§ **Information provided**
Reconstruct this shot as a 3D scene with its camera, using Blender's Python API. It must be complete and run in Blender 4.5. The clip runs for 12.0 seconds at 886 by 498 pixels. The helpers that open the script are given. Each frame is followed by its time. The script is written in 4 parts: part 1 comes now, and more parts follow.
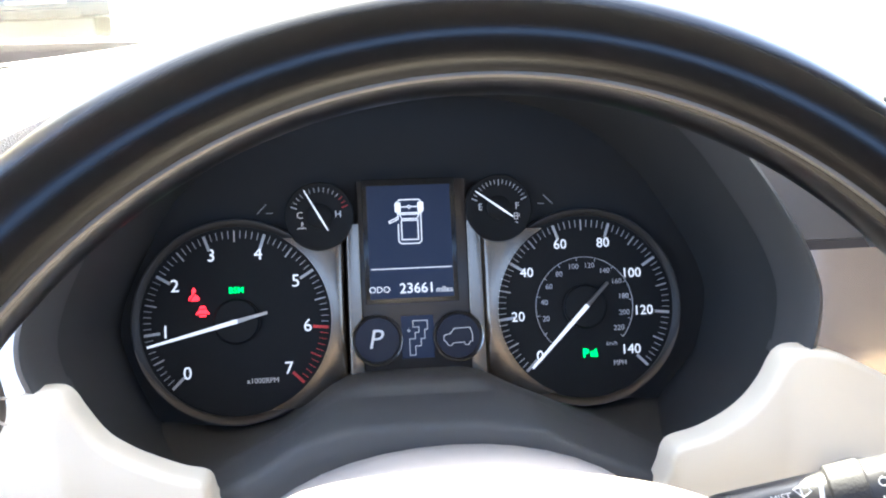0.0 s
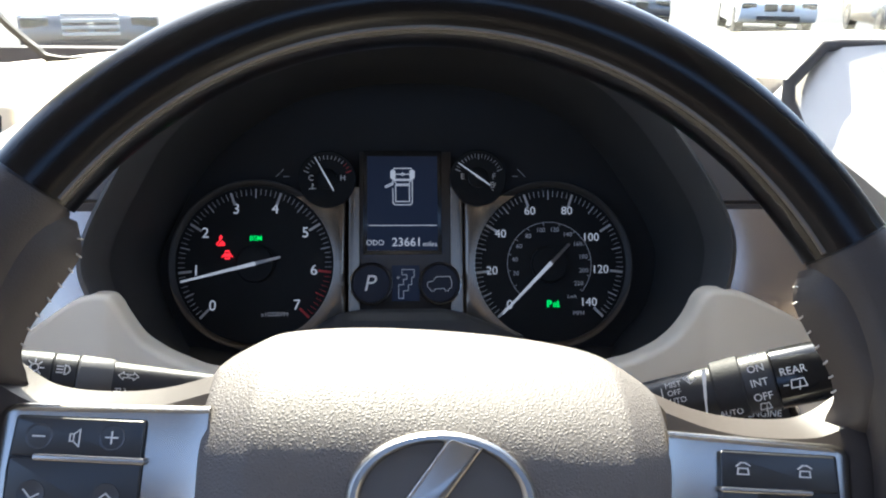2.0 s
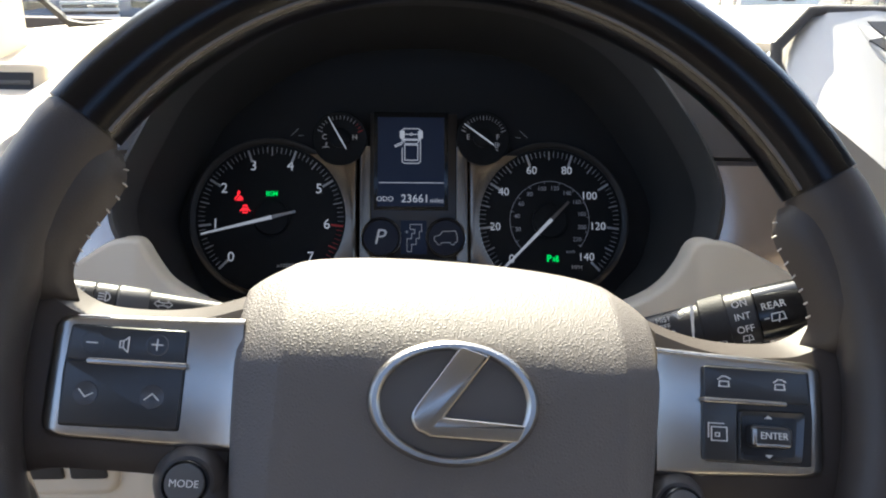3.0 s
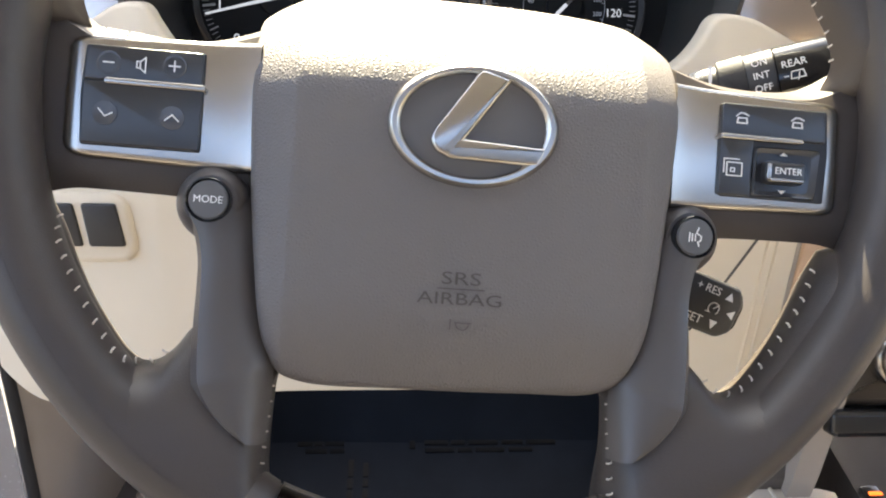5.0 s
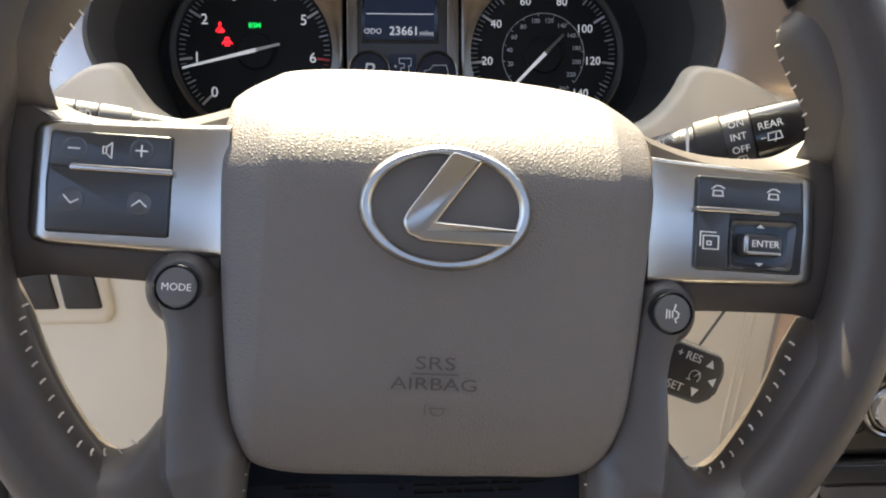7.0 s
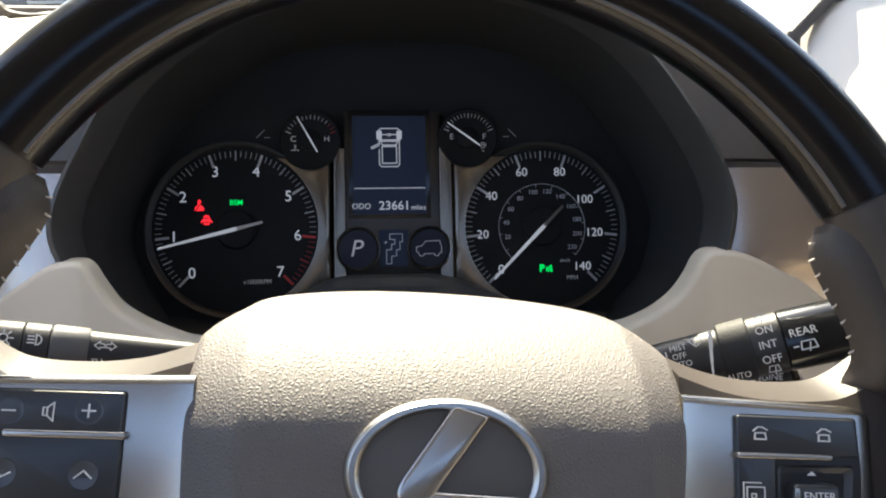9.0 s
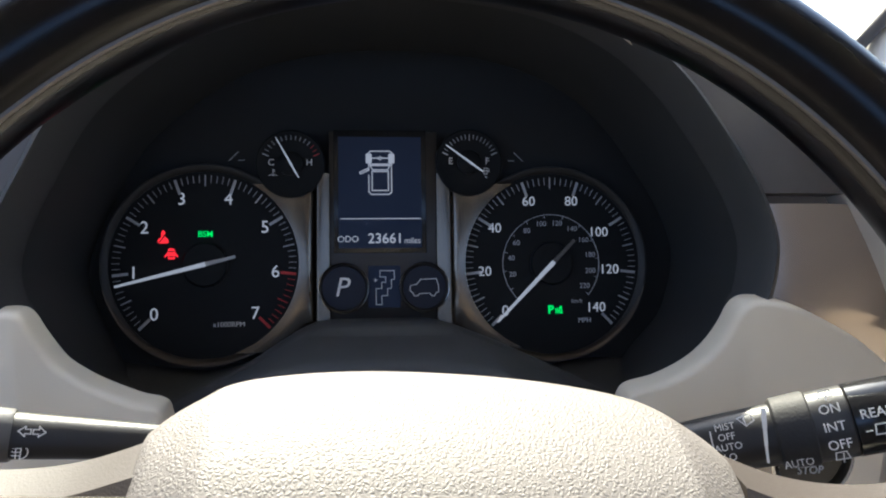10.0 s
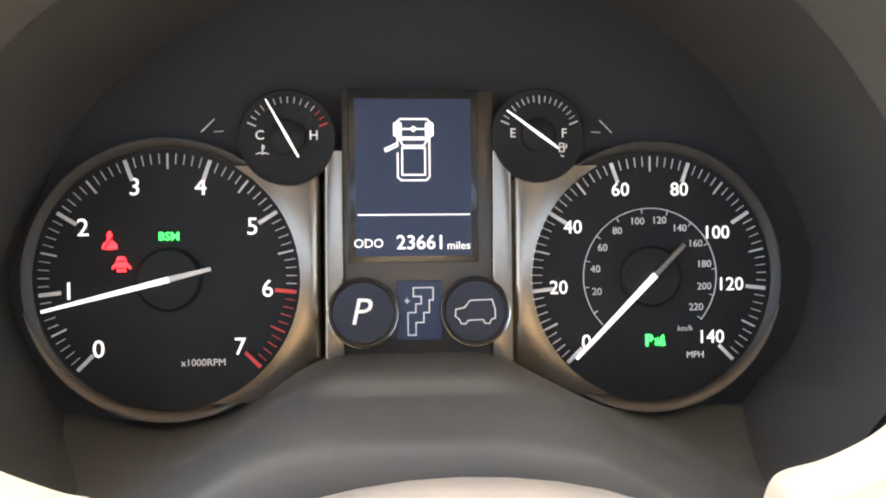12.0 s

§ **Written task**
Leave the images out and output the remaining material exactly as it stands.

§ **Finished exercise**
Reconstruct this shot as a 3D scene with its camera, using Blender's Python API. It must be complete and run in Blender 4.5. The clip runs for 12.0 seconds at 886 by 498 pixels. The helpers that open the script are given. Each frame is followed by its time. The script is written in 4 parts: part 1 comes now, and more parts follow.
0.0 s
2.0 s
3.0 s
5.0 s
7.0 s
9.0 s
10.0 s
12.0 s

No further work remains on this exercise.